A juíza suspendeu a divulgação dos relatórios, pois entendeu que a Lei da Igualdade Salarial criou obrigações que invadem a “liberdade da atividade econômica e negocial das empresas”.
Segundo ela, as diferenças salariais por motivos de gênero podem ser evitadas por meio da “regular fiscalização dos órgãos competentes” e sem a “publicização das informações da empresa”.
A lei já foi contestada no Supremo Tribunal Federal em duas ações diretas de inconstitucionalidade. Em uma delas, as autoras — a Confederação Nacional da Indústria (CNI) e a Confederação Nacional do Comércio, Bens, Serviços e Turismo (CNC) — afirmam que a divulgação do relatório causa dano injusto à reputação das empresas e que a elaboração de plano de carreira corporativo vai muito além da questão de gênero.

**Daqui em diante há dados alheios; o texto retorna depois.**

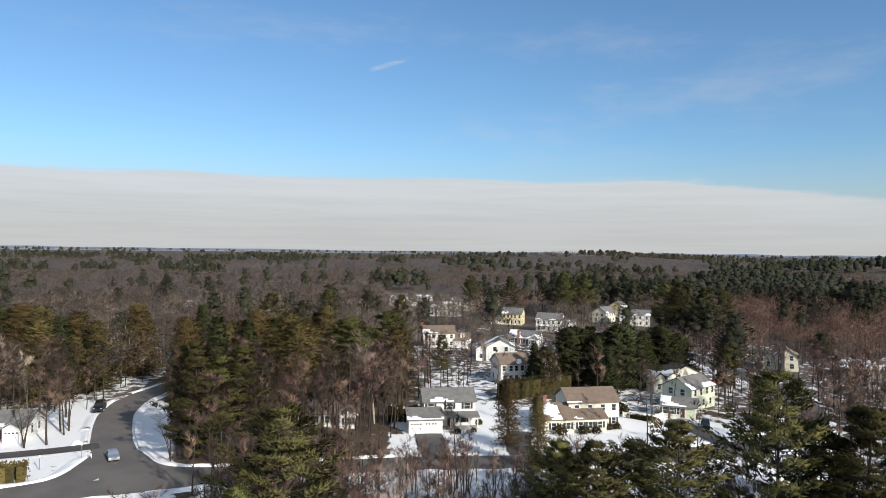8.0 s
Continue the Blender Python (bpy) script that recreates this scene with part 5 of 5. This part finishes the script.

Já na outra ADI, o Partido Novo diz que a divulgação do relatório é inconstitucional, pois expõe informações sensíveis sobre estratégia de preços e custos das empresas, o que viola o princípio da livre iniciativa.
A advogada Gisela da Silva Freire, presidente do Sinsa e sócia do escritório Peixoto & Cury Advogados, diz que a publicação das informações salariais pode, de fato, “expor as políticas de remuneração da empresa a concorrentes, em especial em alguns setores mais competitivos, em que as políticas salariais são um diferencial importante”. Segundo ela, isso pode causar uma “desvantagem competitiva”.
Para a advogada, a exigência de divulgação é “questionável do ponto de vista legal” e “desproporcional”, pois “vai além do necessário para o atingimento dos objetivos da lei e pode causar grandes prejuízos à imagem da empresa”.
Gisela explica que a empresa exposta pode sofrer “críticas e julgamentos precipitados, especialmente nas plataformas onde a opinião pública é formada de maneira imediata, sem o conhecimento profundo da situação”.
Ana Paula Oriola de Raeffray, sócia do Raeffray Brugioni Advogados e doutora em Direito pela PUC-SP, afirma que a lei é “muito importante para reduzir as desigualdades salariais em razão do gênero”, mas aponta que “sua regulamentação tem lacunas”.